Set down the material below word for word, excluding the pictures.

- **DATA LINES**:
##############################

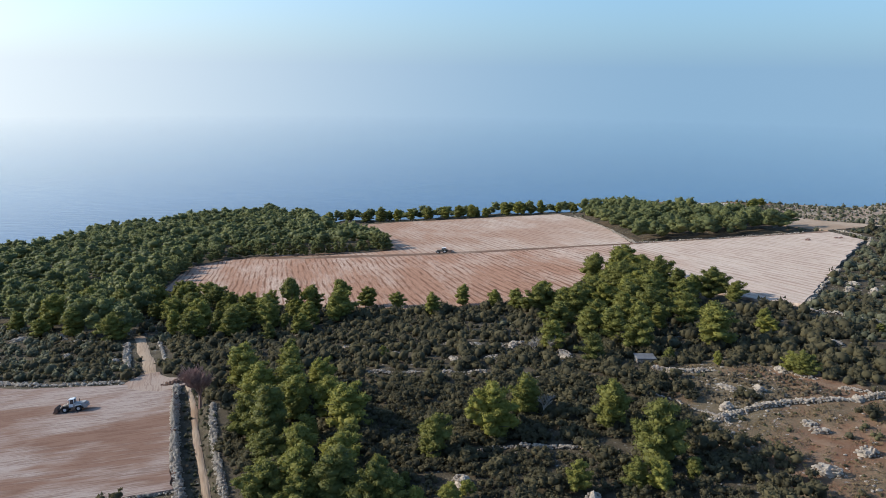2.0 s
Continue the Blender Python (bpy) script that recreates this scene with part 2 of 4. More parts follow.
M_BARK = plain("pine_bark", (0.13, 0.10, 0.08), 0.95, scale=2.0)
M_DEAD = plain("dead_wood", (0.33, 0.285, 0.24), 0.95, scale=2.0)
M_TWIG = plain("red_brown_twigs", (0.27, 0.165, 0.135), 0.95, scale=2.0)
M_ROCK = rock_material()
M_SEA = sea_material()
M_WHITE = plain("white_paint", (0.72, 0.73, 0.72), 0.4, vary=0.08)
M_GREY = plain("grey_paint", (0.48, 0.49, 0.49), 0.45, vary=0.12)
M_HOOD = plain("dusty_grey_paint", (0.33, 0.315, 0.30), 0.6, vary=0.25)
M_BLACK = plain("black_rubber", (0.025, 0.024, 0.023), 0.85)
M_STEEL = plain("worn_steel", (0.22, 0.19, 0.17), 0.5, metal=0.7)
M_MUD = plain("earth_caked_steel", (0.16, 0.10, 0.075), 0.8, metal=0.1)
M_GLASS = plain("tinted_glass", (0.03, 0.04, 0.05), 0.08, spec=0.8, vary=0.05)
M_DARKPAINT = plain("dark_green_paint", (0.095, 0.088, 0.072), 0.5)
M_SLAB = plain("weathered_slab", (0.155, 0.155, 0.16), 0.9, scale=1.0)
M_RED = plain("red_lamp_glass", (0.45, 0.03, 0.02), 0.3)

# ---- plan ----
FIELD_NEAR = [(-49.6, 116.5), (-69, 113), (-81, 112), (-101, 108), (-122, 104), (-143, 99), (-174, 90), (-186, 104), (-194, 115), (-205, 128),
              (-218, 147), (-248, 151), (-298, 144), (-348, 142), (-384, 145), (-404, 163), (-392, 174), (-363, 188), (-340, 207), (-320, 229), (-303, 243), (-264, 241),
              (-219, 227), (-184, 213), (-159, 203), (-122, 191), (-92, 187), (-75.5, 185.5), (-68.8, 168), (-59.8, 142)]
FIELD_FAR = [(-146, 355), (-89, 300), (-55, 279), (-13, 257), (16, 251), (44, 258), (56, 280), (64, 293), (80, 290), (91, 260), (98, 238), (104, 226), (114, 213), (133, 239), (155, 268),
             (196, 322), (199, 354), (102, 371), (3, 396), (-85, 432), (-126, 461), (-146, 457), (-159, 440), (-155, 403)]
FIELD_UPPER = [(-126, 464), (-85, 436), (3, 402), (103, 376), (107, 454), (101, 538), (95, 572), (35, 596), (-41, 628), (-108, 640), (-102, 618), (-46, 490), (-32, 433), (-90, 452)]
FIELD_TAN = [(194, 492), (211, 451), (216, 404), (229, 361), (201, 362), (195, 378), (189, 457)]
TRACK = [(-128, 462), (-85, 434), (3, 399), (103, 374), (200, 357)]
PATH = [(-35.7, 97), (-41.7, 113), (-49.6, 132), (-56.6, 149), (-63.0, 166), (-68.2, 177.5), (-72, 185), (-78, 188), (-86, 196), (-94, 212), (-103, 229), (-112, 248)]
JUNCTION = [(-89, 196), (-84, 197), (-80, 191), (-73, 188.5), (-69.5, 184), (-72, 182), (-76, 178), (-82, 179), (-87, 183), (-91, 188)]
ROAD = [(-396, 158), (-407, 164), (-430, 172), (-458, 183), (-494, 196), (-529, 211), (-560, 228), (-584, 244), (-606, 260), (-617, 274), (-628, 288)]
TERRACE = [(-398, 170), (-375.5, 185), (-365, 197), (-348, 216), (-327, 237), (-311, 255), (-295, 268), (-278, 274), (-257, 275)]
FOREST_MAIN = [(-640, 392), (-612, 385), (-544, 399), (-469, 416), (-362, 396), (-303, 386), (-246, 342), (-206, 298), (-131, 252), (-112, 246), (-128, 292),
               (-150, 351), (-158, 403), (-164, 443), (-150, 461), (-134, 467), (-88, 443), (-34, 432), (-48, 491), (-106, 618), (-112, 660), (-134, 705), (-215, 930), (-330, 960), (-700, 1000), (-860, 700), (-872, 500), (-775, 461)]
FOREST_EAST = [(108, 552), (106, 459), (107, 381), (140, 372.5), (187, 365), (190, 398), (178, 448), (160, 519), (140, 560)]
OPEN_WEST = [(-466, 202), (-615, 291), (-640, 345), (-600, 366), (-519, 379), (-401, 378), (-372, 398), (-307, 384), (-246, 323), (-230, 272), (-240, 255), (-275, 262), (-300, 283), (-330, 252), (-370, 205), (-410, 178)]
OPEN_EAST = [(58, 167), (74, 166), (83, 154), (91, 135), (125, 140), (140, 120), (140, 60), (58, 93), (63, 109), (55, 116), (53, 123), (58, 133), (56, 145)]
OPEN_SOUTH = [(-46, 114), (-92, 105), (-86, 84), (-35, 80)]
SLOPE_EAST = [(212, 500), (250, 512), (279, 462), (420, 520), (420, 300), (263, 336), (232, 368), (206, 430)]
COAST = [(1500, 300), (600, 650), (420, 500), (362, 482), (345, 492), (305, 455), (268, 447), (250, 505), (215, 566), (185, 600), (110, 592), (0, 645), (-130, 710),
         (-220, 905), (-300, 900), (-400, 815), (-385, 700), (-365, 650), (-380, 640), (-470, 700), (-555, 745), (-634, 830), (-700, 800), (-780, 748), (-850, 682),
         (-920, 592), (-985, 480), (-1005, 390), (-1045, 250), (-1060, 150), (-1500, -300), (-1500, -900), (1500, -900)]
SLABS_EAST = [(188, 585), (212, 575), (222, 512), (211, 496), (184, 545)]
FRONT = [(-149, 348), (-128, 292), (-104, 250), (-85, 235), (-55, 226), (-28, 242), (-28, 258), (-60, 274), (-90, 296)]
BAND = [(-48, 178), (-38, 180), (-16, 142), (-6, 100), (-30, 96), (-44, 130)]
WEST_BAND = [(-180, 84), (-150, 91), (-125, 96), (-100, 101), (-80, 105), (-70, 98), (-85, 80), (-110, 60), (-150, 40), (-205, 45), (-225, 70), (-205, 88)]
SEA_Z = -190.0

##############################

- **OUTPUT FOR THIS EXERCISE**:
2.0 s
Continue the Blender Python (bpy) script that recreates this scene with part 2 of 4. More parts follow.
M_BARK = plain("pine_bark", (0.13, 0.10, 0.08), 0.95, scale=2.0)
M_DEAD = plain("dead_wood", (0.33, 0.285, 0.24), 0.95, scale=2.0)
M_TWIG = plain("red_brown_twigs", (0.27, 0.165, 0.135), 0.95, scale=2.0)
M_ROCK = rock_material()
M_SEA = sea_material()
M_WHITE = plain("white_paint", (0.72, 0.73, 0.72), 0.4, vary=0.08)
M_GREY = plain("grey_paint", (0.48, 0.49, 0.49), 0.45, vary=0.12)
M_HOOD = plain("dusty_grey_paint", (0.33, 0.315, 0.30), 0.6, vary=0.25)
M_BLACK = plain("black_rubber", (0.025, 0.024, 0.023), 0.85)
M_STEEL = plain("worn_steel", (0.22, 0.19, 0.17), 0.5, metal=0.7)
M_MUD = plain("earth_caked_steel", (0.16, 0.10, 0.075), 0.8, metal=0.1)
M_GLASS = plain("tinted_glass", (0.03, 0.04, 0.05), 0.08, spec=0.8, vary=0.05)
M_DARKPAINT = plain("dark_green_paint", (0.095, 0.088, 0.072), 0.5)
M_SLAB = plain("weathered_slab", (0.155, 0.155, 0.16), 0.9, scale=1.0)
M_RED = plain("red_lamp_glass", (0.45, 0.03, 0.02), 0.3)

# ---- plan ----
FIELD_NEAR = [(-49.6, 116.5), (-69, 113), (-81, 112), (-101, 108), (-122, 104), (-143, 99), (-174, 90), (-186, 104), (-194, 115), (-205, 128),
              (-218, 147), (-248, 151), (-298, 144), (-348, 142), (-384, 145), (-404, 163), (-392, 174), (-363, 188), (-340, 207), (-320, 229), (-303, 243), (-264, 241),
              (-219, 227), (-184, 213), (-159, 203), (-122, 191), (-92, 187), (-75.5, 185.5), (-68.8, 168), (-59.8, 142)]
FIELD_FAR = [(-146, 355), (-89, 300), (-55, 279), (-13, 257), (16, 251), (44, 258), (56, 280), (64, 293), (80, 290), (91, 260), (98, 238), (104, 226), (114, 213), (133, 239), (155, 268),
             (196, 322), (199, 354), (102, 371), (3, 396), (-85, 432), (-126, 461), (-146, 457), (-159, 440), (-155, 403)]
FIELD_UPPER = [(-126, 464), (-85, 436), (3, 402), (103, 376), (107, 454), (101, 538), (95, 572), (35, 596), (-41, 628), (-108, 640), (-102, 618), (-46, 490), (-32, 433), (-90, 452)]
FIELD_TAN = [(194, 492), (211, 451), (216, 404), (229, 361), (201, 362), (195, 378), (189, 457)]
TRACK = [(-128, 462), (-85, 434), (3, 399), (103, 374), (200, 357)]
PATH = [(-35.7, 97), (-41.7, 113), (-49.6, 132), (-56.6, 149), (-63.0, 166), (-68.2, 177.5), (-72, 185), (-78, 188), (-86, 196), (-94, 212), (-103, 229), (-112, 248)]
JUNCTION = [(-89, 196), (-84, 197), (-80, 191), (-73, 188.5), (-69.5, 184), (-72, 182), (-76, 178), (-82, 179), (-87, 183), (-91, 188)]
ROAD = [(-396, 158), (-407, 164), (-430, 172), (-458, 183), (-494, 196), (-529, 211), (-560, 228), (-584, 244), (-606, 260), (-617, 274), (-628, 288)]
TERRACE = [(-398, 170), (-375.5, 185), (-365, 197), (-348, 216), (-327, 237), (-311, 255), (-295, 268), (-278, 274), (-257, 275)]
FOREST_MAIN = [(-640, 392), (-612, 385), (-544, 399), (-469, 416), (-362, 396), (-303, 386), (-246, 342), (-206, 298), (-131, 252), (-112, 246), (-128, 292),
               (-150, 351), (-158, 403), (-164, 443), (-150, 461), (-134, 467), (-88, 443), (-34, 432), (-48, 491), (-106, 618), (-112, 660), (-134, 705), (-215, 930), (-330, 960), (-700, 1000), (-860, 700), (-872, 500), (-775, 461)]
FOREST_EAST = [(108, 552), (106, 459), (107, 381), (140, 372.5), (187, 365), (190, 398), (178, 448), (160, 519), (140, 560)]
OPEN_WEST = [(-466, 202), (-615, 291), (-640, 345), (-600, 366), (-519, 379), (-401, 378), (-372, 398), (-307, 384), (-246, 323), (-230, 272), (-240, 255), (-275, 262), (-300, 283), (-330, 252), (-370, 205), (-410, 178)]
OPEN_EAST = [(58, 167), (74, 166), (83, 154), (91, 135), (125, 140), (140, 120), (140, 60), (58, 93), (63, 109), (55, 116), (53, 123), (58, 133), (56, 145)]
OPEN_SOUTH = [(-46, 114), (-92, 105), (-86, 84), (-35, 80)]
SLOPE_EAST = [(212, 500), (250, 512), (279, 462), (420, 520), (420, 300), (263, 336), (232, 368), (206, 430)]
COAST = [(1500, 300), (600, 650), (420, 500), (362, 482), (345, 492), (305, 455), (268, 447), (250, 505), (215, 566), (185, 600), (110, 592), (0, 645), (-130, 710),
         (-220, 905), (-300, 900), (-400, 815), (-385, 700), (-365, 650), (-380, 640), (-470, 700), (-555, 745), (-634, 830), (-700, 800), (-780, 748), (-850, 682),
         (-920, 592), (-985, 480), (-1005, 390), (-1045, 250), (-1060, 150), (-1500, -300), (-1500, -900), (1500, -900)]
SLABS_EAST = [(188, 585), (212, 575), (222, 512), (211, 496), (184, 545)]
FRONT = [(-149, 348), (-128, 292), (-104, 250), (-85, 235), (-55, 226), (-28, 242), (-28, 258), (-60, 274), (-90, 296)]
BAND = [(-48, 178), (-38, 180), (-16, 142), (-6, 100), (-30, 96), (-44, 130)]
WEST_BAND = [(-180, 84), (-150, 91), (-125, 96), (-100, 101), (-80, 105), (-70, 98), (-85, 80), (-110, 60), (-150, 40), (-205, 45), (-225, 70), (-205, 88)]
SEA_Z = -190.0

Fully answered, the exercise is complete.